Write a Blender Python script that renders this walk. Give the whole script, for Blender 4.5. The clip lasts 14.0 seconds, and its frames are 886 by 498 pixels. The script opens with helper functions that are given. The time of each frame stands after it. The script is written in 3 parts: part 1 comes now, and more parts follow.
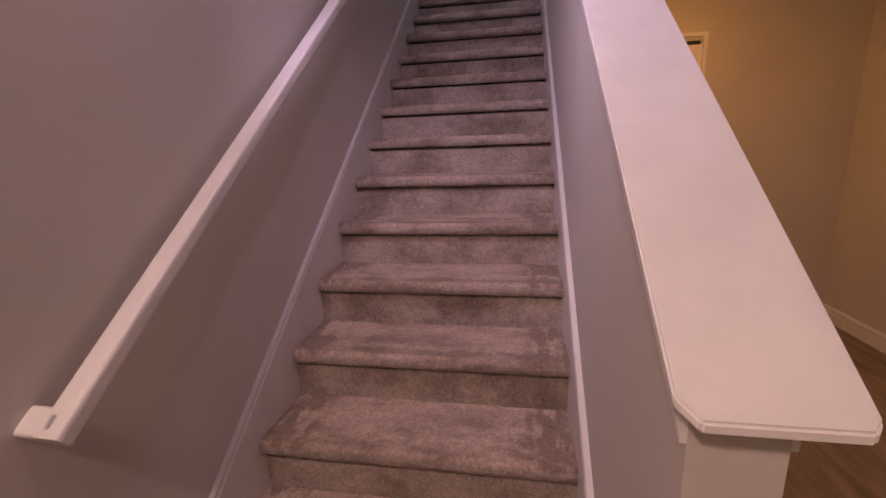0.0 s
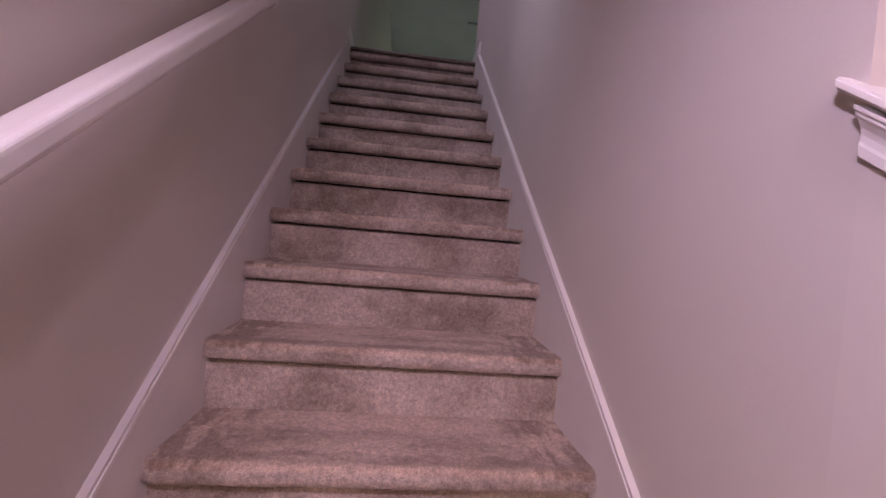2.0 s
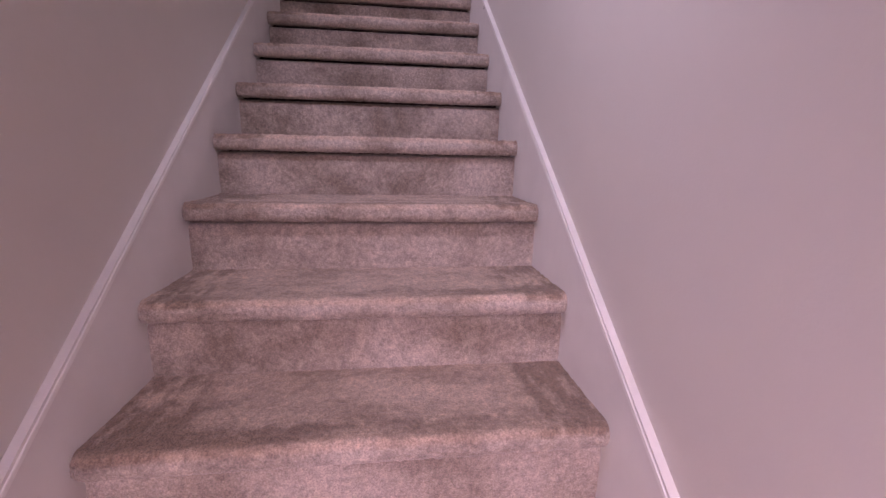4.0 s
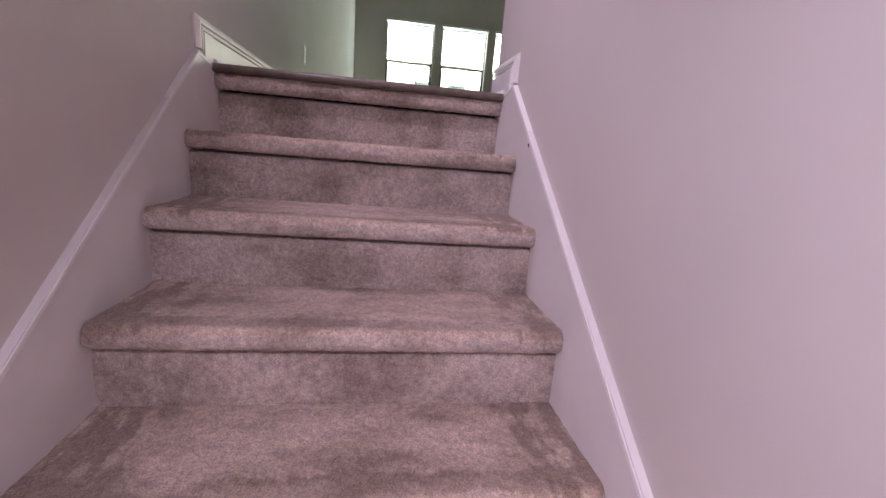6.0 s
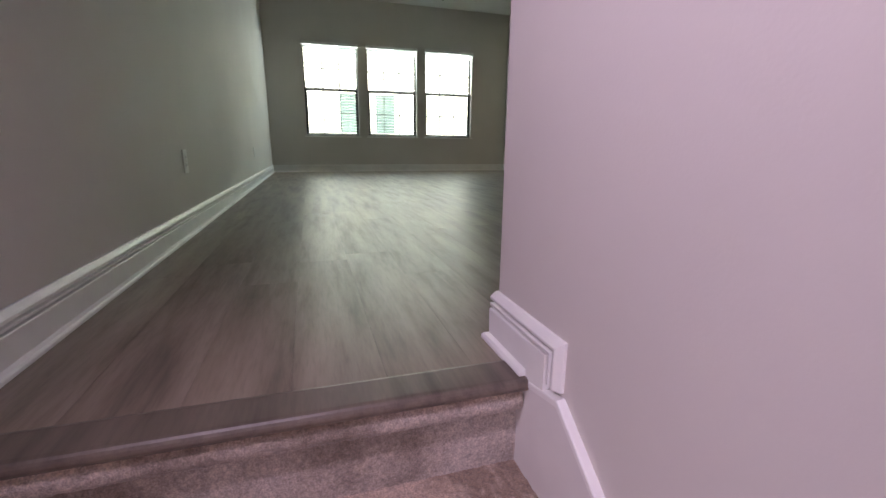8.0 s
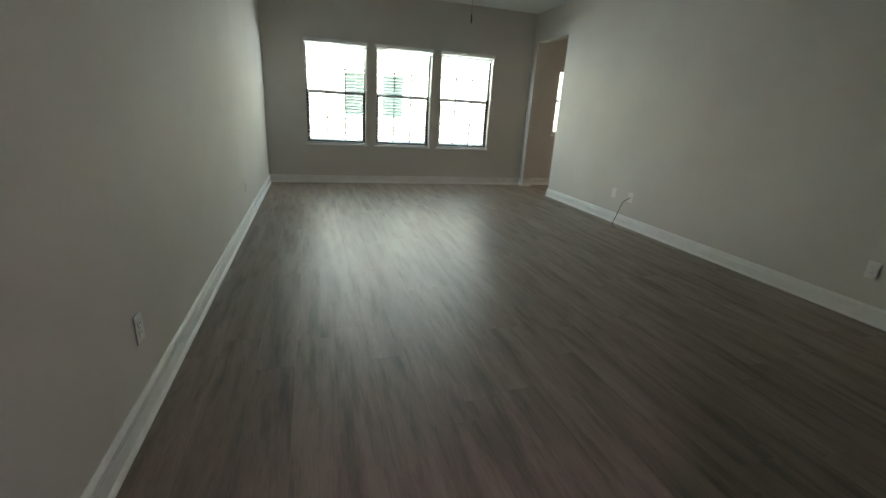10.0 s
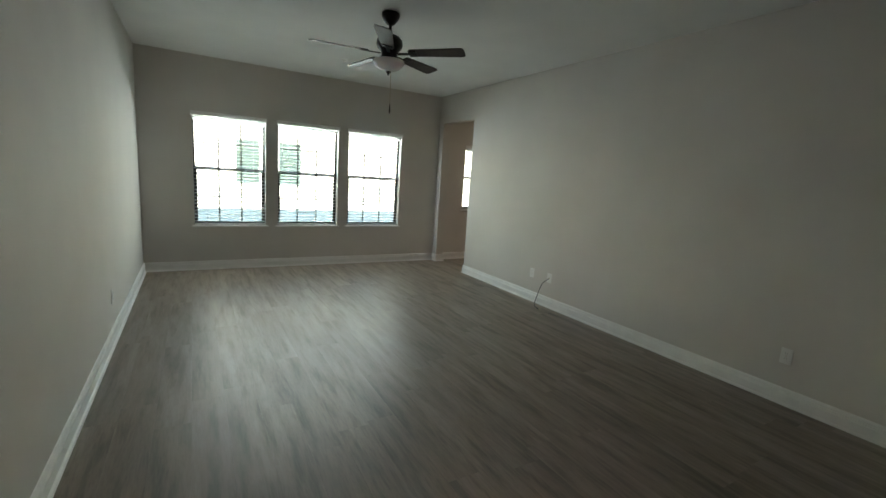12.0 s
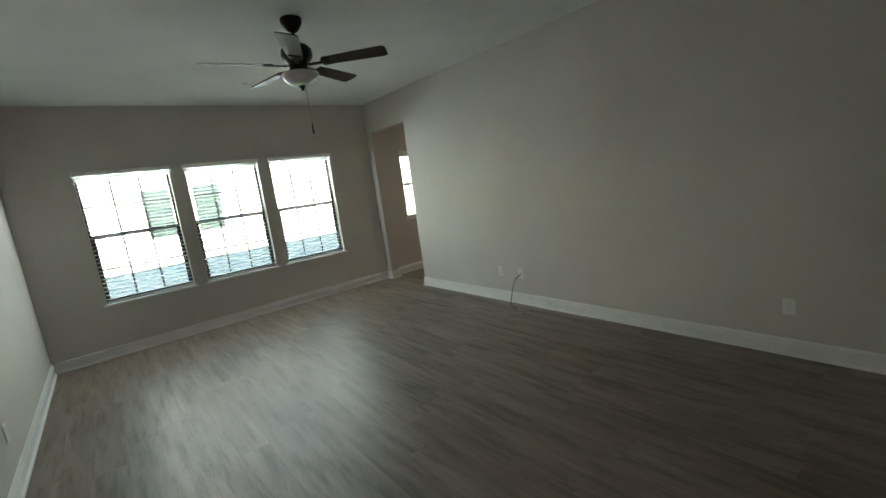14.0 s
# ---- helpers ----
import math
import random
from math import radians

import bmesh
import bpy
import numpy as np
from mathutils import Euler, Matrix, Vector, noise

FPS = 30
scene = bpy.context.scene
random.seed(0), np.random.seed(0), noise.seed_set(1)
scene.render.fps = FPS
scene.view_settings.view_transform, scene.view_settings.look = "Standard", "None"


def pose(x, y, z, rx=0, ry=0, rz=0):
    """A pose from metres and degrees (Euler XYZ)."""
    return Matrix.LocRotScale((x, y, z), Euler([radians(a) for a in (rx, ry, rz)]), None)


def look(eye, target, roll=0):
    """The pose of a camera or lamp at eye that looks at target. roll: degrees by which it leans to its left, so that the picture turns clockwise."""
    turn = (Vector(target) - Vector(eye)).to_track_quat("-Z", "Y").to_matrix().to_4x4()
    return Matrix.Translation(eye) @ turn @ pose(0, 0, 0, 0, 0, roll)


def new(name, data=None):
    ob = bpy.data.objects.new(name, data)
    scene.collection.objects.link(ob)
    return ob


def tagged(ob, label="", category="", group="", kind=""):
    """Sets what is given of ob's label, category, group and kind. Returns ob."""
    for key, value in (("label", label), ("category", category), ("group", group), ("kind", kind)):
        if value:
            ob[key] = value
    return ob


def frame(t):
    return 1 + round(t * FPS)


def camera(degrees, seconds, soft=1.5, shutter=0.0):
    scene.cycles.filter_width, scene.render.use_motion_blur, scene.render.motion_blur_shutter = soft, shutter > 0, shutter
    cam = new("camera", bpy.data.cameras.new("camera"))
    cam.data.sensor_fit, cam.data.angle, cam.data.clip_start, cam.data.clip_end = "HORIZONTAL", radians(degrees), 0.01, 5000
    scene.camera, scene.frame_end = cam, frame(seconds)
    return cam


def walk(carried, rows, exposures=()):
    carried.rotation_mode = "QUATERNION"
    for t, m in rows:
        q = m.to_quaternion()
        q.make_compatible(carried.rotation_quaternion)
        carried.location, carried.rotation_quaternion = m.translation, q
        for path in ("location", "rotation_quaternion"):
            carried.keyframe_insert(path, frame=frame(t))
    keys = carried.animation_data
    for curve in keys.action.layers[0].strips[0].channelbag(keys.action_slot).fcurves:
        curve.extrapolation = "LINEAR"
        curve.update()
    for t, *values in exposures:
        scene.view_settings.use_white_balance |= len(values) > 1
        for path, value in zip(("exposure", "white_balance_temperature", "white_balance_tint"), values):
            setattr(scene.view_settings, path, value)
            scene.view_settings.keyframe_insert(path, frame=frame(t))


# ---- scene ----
-.-.-
Stated goal
Locate the lines above that hold the word "degrees". Show every one of them.

Solution to this problem
    """A pose from metres and degrees (Euler XYZ)."""
    """The pose of a camera or lamp at eye that looks at target. roll: degrees by which it leans to its left, so that the picture turns clockwise."""
def camera(degrees, seconds, soft=1.5, shutter=0.0):
    cam.data.sensor_fit, cam.data.angle, cam.data.clip_start, cam.data.clip_end = "HORIZONTAL", radians(degrees), 0.01, 5000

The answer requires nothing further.